Singapore, May 28 (IANS) Malaysian political party Indian Progressive Front (IPF) has shot down a proposal to merge the party with the Malaysian Indian Congress (MIC).
IPF president M. Sambanthan said that, while his party was ready to help the Indian community in the southeast Asian nation, it was difficult for him to envision dissolving his party for the sake of a merger, the New Straits Times reported Tuesday.
“We can join MIC when it comes to solving problems faced by the community, but we have been struggling for the past 23 years and will not give up our own identity,” he was quoted as saying.
MIC president G. Palanivel had said that his party would discuss merger with political parties representing Indians in Malaysia or those with a large number of ethnic Indians as members.
These parties include the IPF, the People’s Progressive Party (PPP), the Malaysian Indian United Party (MUIP) and the Makkal Sakthi.
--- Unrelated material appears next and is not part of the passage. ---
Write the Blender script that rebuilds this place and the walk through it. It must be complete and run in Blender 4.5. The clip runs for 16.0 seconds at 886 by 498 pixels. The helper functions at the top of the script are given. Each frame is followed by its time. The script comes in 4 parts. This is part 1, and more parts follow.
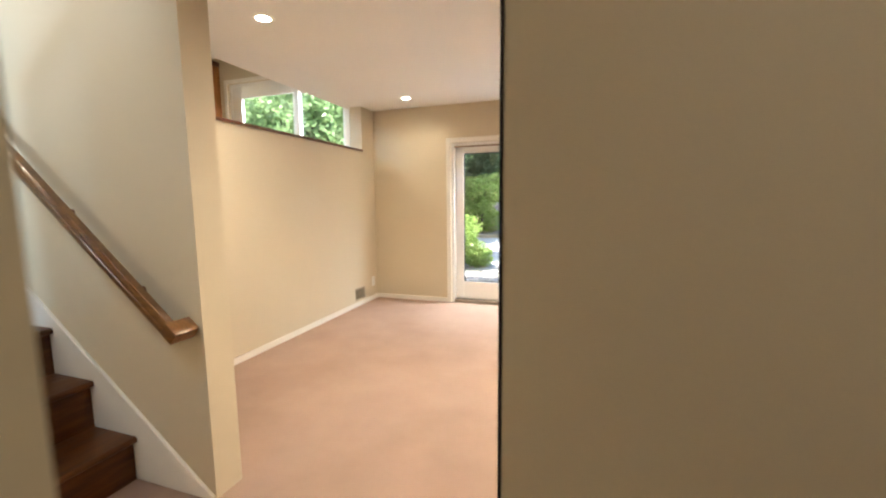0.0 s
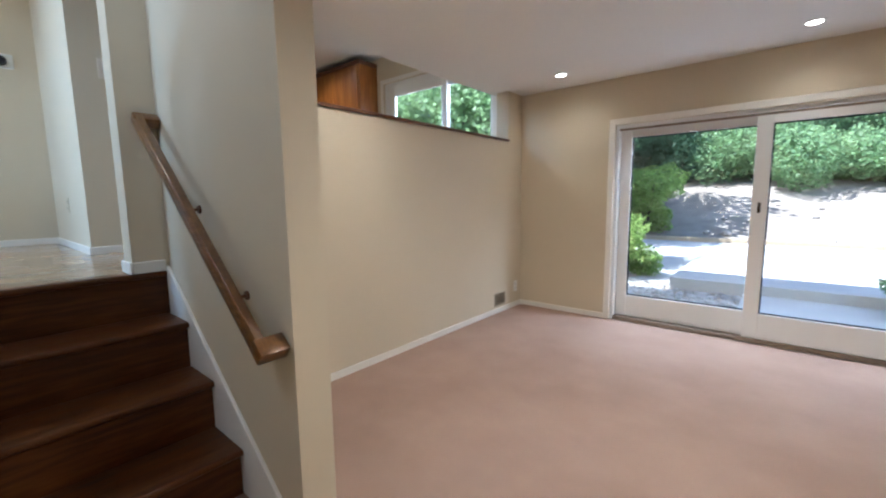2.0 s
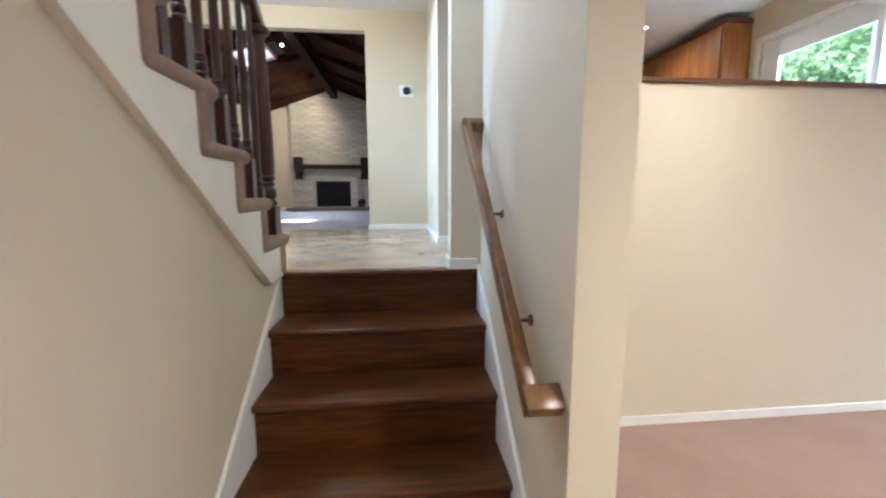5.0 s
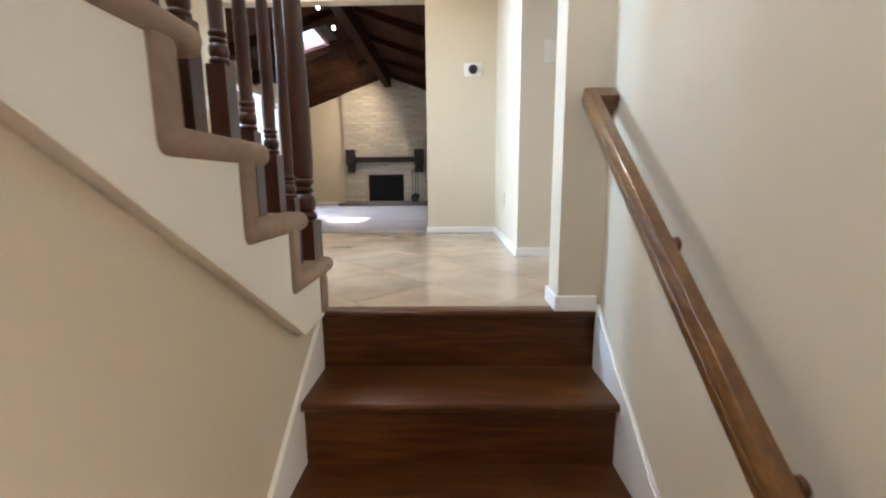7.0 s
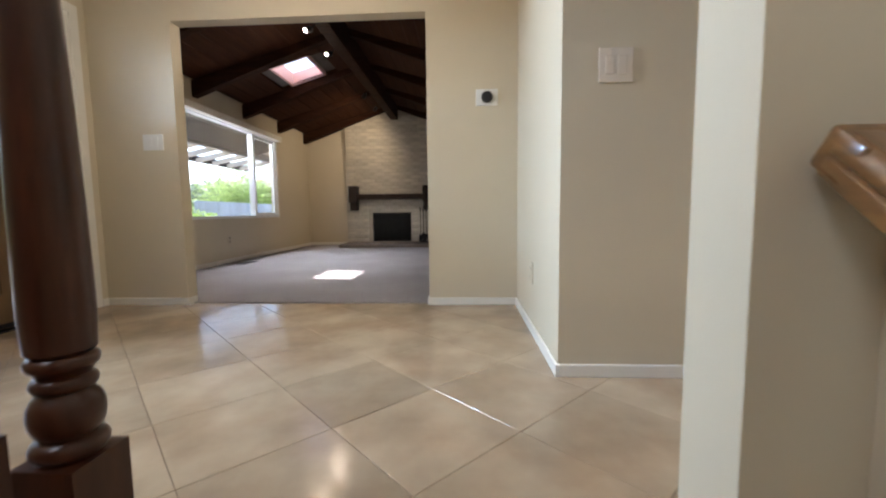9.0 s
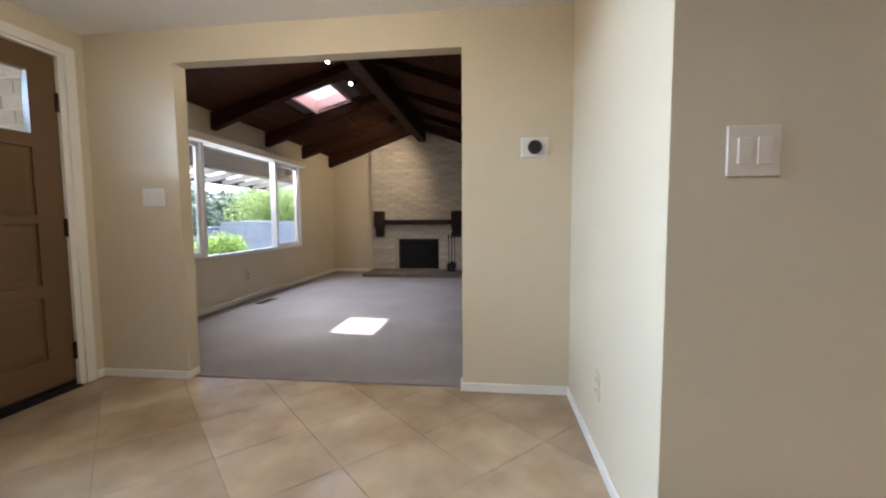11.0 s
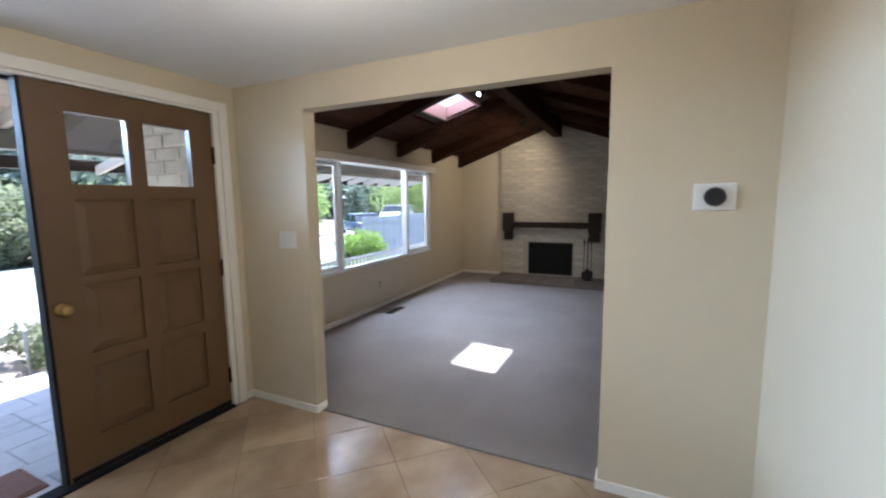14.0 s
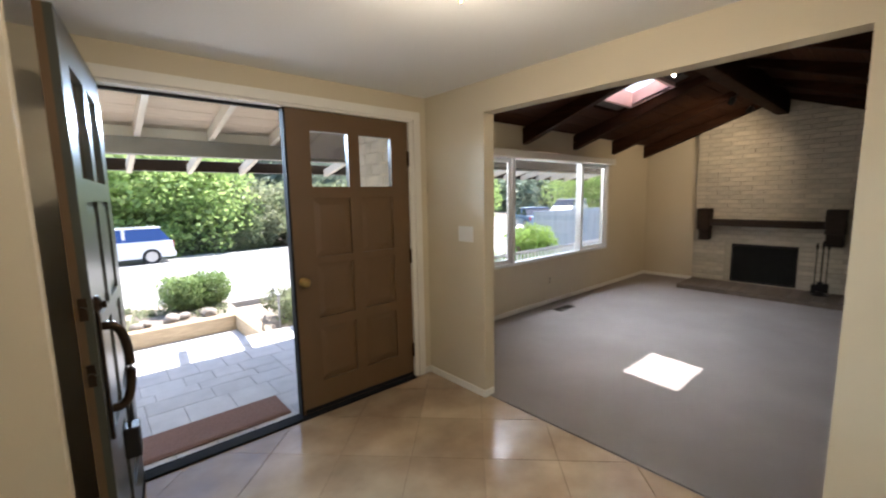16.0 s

Palanivel had said that the issue was raised during MIC’s central working committee meeting May 24.
MIC is one of the three major constituents in Malaysia’s ruling Barisan Nasional coalition, the other two being the United Malays National Organisation and the Malaysian Chinese Association.
Formed in 1946, MIC is one of the oldest political parties in that country.
According to the MIC president, the idea behind such a merger is to serve the interests of the Indian community in Malaysia for the 14th general elections in that country.
The MIC won just four parliamentary seats in the 13th general elections held May 5, the same number it had prior to the polls, and five state seats, down from seven it had earlier.
IPF president Sambanthan, however, said that he was open to a meeting with Palanivel to hear the latter’s ideas to serve the interests of the Indian community.
The MIC has 500,000 members while the IPF has 135,000 members.
Meanwhile, the MUIP and the Makkal Sakthi said that they were open to the idea of a merger with the MIC.
“We’ll wait and see what Palanivel proposes, but for the sake of the Indian community and the country’s development, nothing bad can happen from us merging together,” MUIP president S. Nallakaruppan was quoted as saying.
Makkal Sakthi president R.S. Thanenthiran also welcomed MIC’s proposal but said Palanivel’s proposal should include prioritising the welfare of the Indian community.
Ethnic Indians comprise a little over seven percent of Malaysia’s total population of nearly 30 million.